Ce diplomate explique que l'Arabie saoudite en a assez du comportement d'une partie représentée au gouvernement et qui foule aux pieds la déclaration ministérielle et la déclaration de Baabda (de juin 2012), en s'arrogeant le droit d'envoyer des hommes combattre en Syrie, en Irak, au Yémen, à Bahreïn, en Égypte, suivant ses propres intérêts et ceux de l'autorité dont elle dépend.


S'il insiste sur le fait que les mesures saoudiennes contre le Liban sont provisoires, ce diplomate reconnaît cependant qu'elles portent préjudice au Liban et ternissent sa réputation à l'échelle internationale. Il révèle que la France, les États-Unis ainsi que d'autres États occidentaux ont engagé une médiation discrète pour essayer de régler le problème qui s'est posé depuis que l'Arabie a suspendu son aide militaire à l'armée et appelé ses ressortissants à quitter le Liban. Il est intéressant de relever dans ce contexte qu'en dépit du gel du contrat entre Riyad et Paris, les usines françaises continuent de fabriquer les armes commandées par l'Arabie saoudite, en fonction des spécifications précisées par le Liban dans sa liste de matériel soumise aux deux parties.

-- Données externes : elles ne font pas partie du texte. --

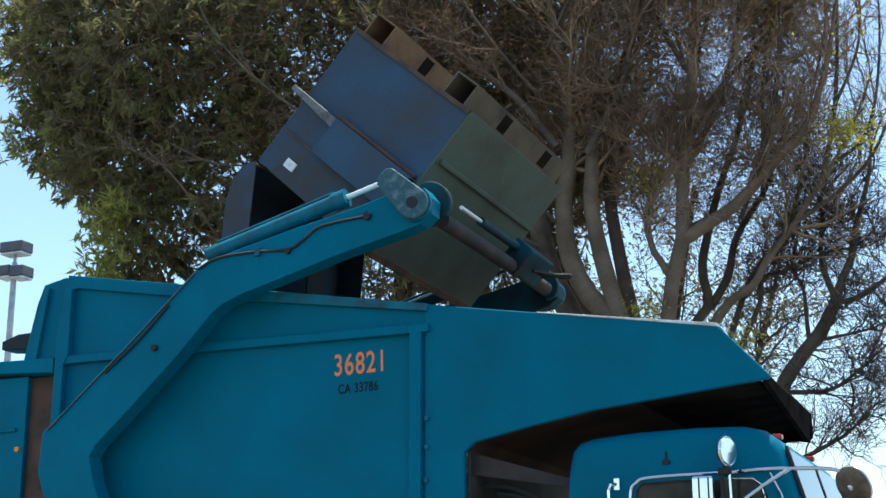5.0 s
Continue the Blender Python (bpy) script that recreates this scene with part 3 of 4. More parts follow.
# ---- trees ----
def tubes_mesh(name, groups, mat, parent, label="", sides=5):
    """One mesh of tapered round limbs; each group is an array of lines and one of radii."""
    verts, faces, base = [], [], 0
    for pts, radii in groups:
        n, k = pts.shape[0], pts.shape[1]
        d = np.gradient(pts, axis=1)
        d /= np.linalg.norm(d, axis=2, keepdims=True) + 1e-9
        u = np.cross(d[:, 0], (0.3, 0.8, 0.5))
        ring = []
        turn = np.arange(sides) * 2 * math.pi / sides
        for i in range(k):
            u = u - d[:, i] * (u * d[:, i]).sum(1, keepdims=True)
            u = u / (np.linalg.norm(u, axis=1, keepdims=True) + 1e-9)
            w = np.cross(d[:, i], u)
            ring.append(pts[:, i, None] + (u[:, None] * np.cos(turn)[None, :, None] + w[:, None] * np.sin(turn)[None, :, None]) * radii[:, i, None, None])
        verts.append(np.stack(ring, 1).reshape(-1, 3))
        a = base + (np.arange(n)[:, None, None] * k + np.arange(k - 1)[None, :, None]) * sides
        j = np.arange(sides)[None, None, :]
        b = (j + 1) % sides
        faces.append(np.stack([a + j, a + b, a + b + sides, a + j + sides], -1).reshape(-1, 4))
        base += n * k * sides
    return array_mesh(name, np.concatenate(verts), np.concatenate(faces), mat, parent, label, True)


def array_mesh(name, v, f, mat, parent, label, smooth):
    me = bpy.data.meshes.new(name)
    k = f.shape[1]
    me.vertices.add(len(v)), me.loops.add(f.size), me.polygons.add(len(f))
    me.vertices.foreach_set("co", v.ravel())
    me.loops.foreach_set("vertex_index", f.ravel())
    me.polygons.foreach_set("loop_start", np.arange(0, f.size, k))
    me.polygons.foreach_set("loop_total", np.full(len(f), k))
    me.polygons.foreach_set("use_smooth", np.full(len(f), smooth))
    me.update(calc_edges=True)
    me.materials.append(mat)
    ob = new(name, me)
    ob.parent = parent
    if label:
        ob["label"] = label
    return ob


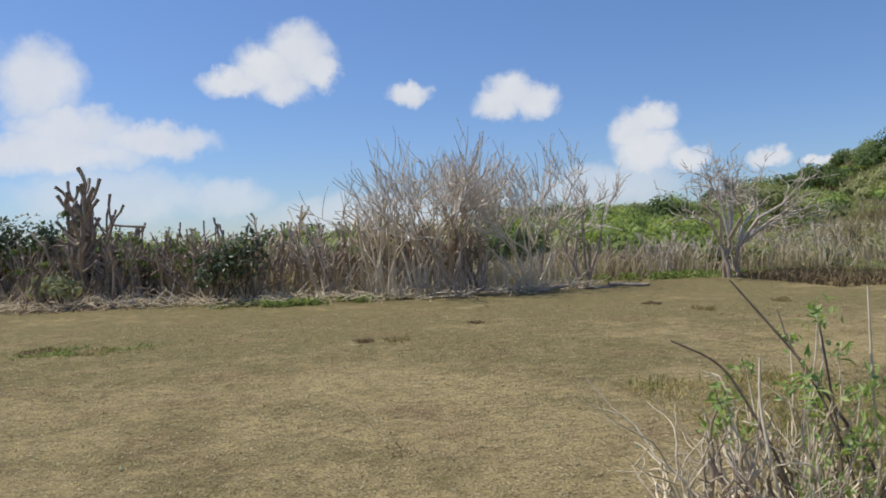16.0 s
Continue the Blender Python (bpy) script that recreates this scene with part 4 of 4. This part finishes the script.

Toujours selon le même diplomate, les mesures saoudiennes visent le gouvernement et les responsables libanais et non pas le peuple. Aussi n'est-il pas question pour Riyad de retirer ses dépôts bancaires, notamment le milliard de dollars déposé auprès de la Banque centrale. Quant aux mises en garde des pays du Golfe à leurs ressortissants à qui ils ont interdit de se rendre au Liban, elles doivent être situées, estime-t-il, dans le cadre de précautions prises en prévision de développements qui pourraient intervenir au niveau de la sécurité. Selon un ministre libanais, ces mises en garde sont principalement liées aux développements sur le terrain en Syrie où l'on s'apprête à instaurer un cessez-le-feu, d'autant que le Conseil de sécurité pourrait le proclamer sous le chapitre sept de la Charte des Nations unies, ce qui permet à l'Onu d'intervenir militairement en cas de menace pour la paix.


De sources concordantes, on souligne qu'il n'est pas question pour l'Arabie saoudite, qui a toujours soutenu le Liban, de le lâcher en ce moment précis et de le jeter dans la gueule du loup, c'est-à-dire de laisser la voie libre aux Iraniens pour y asseoir davantage leur influence.
Il n'en demeure pas moins que le diplomate arabe installé à Paris juge nécessaire pour les Libanais de faire attention au nouveau style d'action saoudien et d'agir en conséquence, en prévision des efforts qui doivent être menés pour tourner la page du différend qui vient d'émerger et pour en ouvrir une autre, qui devra tenir compte du rôle de premier plan que le jeune commandement saoudien semble déterminé à assumer dans le cadre d'une révision de la carte de la région. Riyad semble prêt en effet à faire face aux puissances régionales et à jouer un rôle de premier plan dans le combat contre le terrorisme et l'extrémisme sunnite, comme le montre la manœuvre militaire organisée à son initiative près de sa frontière avec l'Irak, avec la participation d'unités militaires de vingt États. La manœuvre est baptisée « Tonnerre du Nord » et ce sont les forces armées de la Coalition islamique antiterroriste, mise en place en décembre dernier par le jeune ministre de la Défense, Mohammad ben Salmane, par ailleurs vice-prince héritier, qui y prennent part.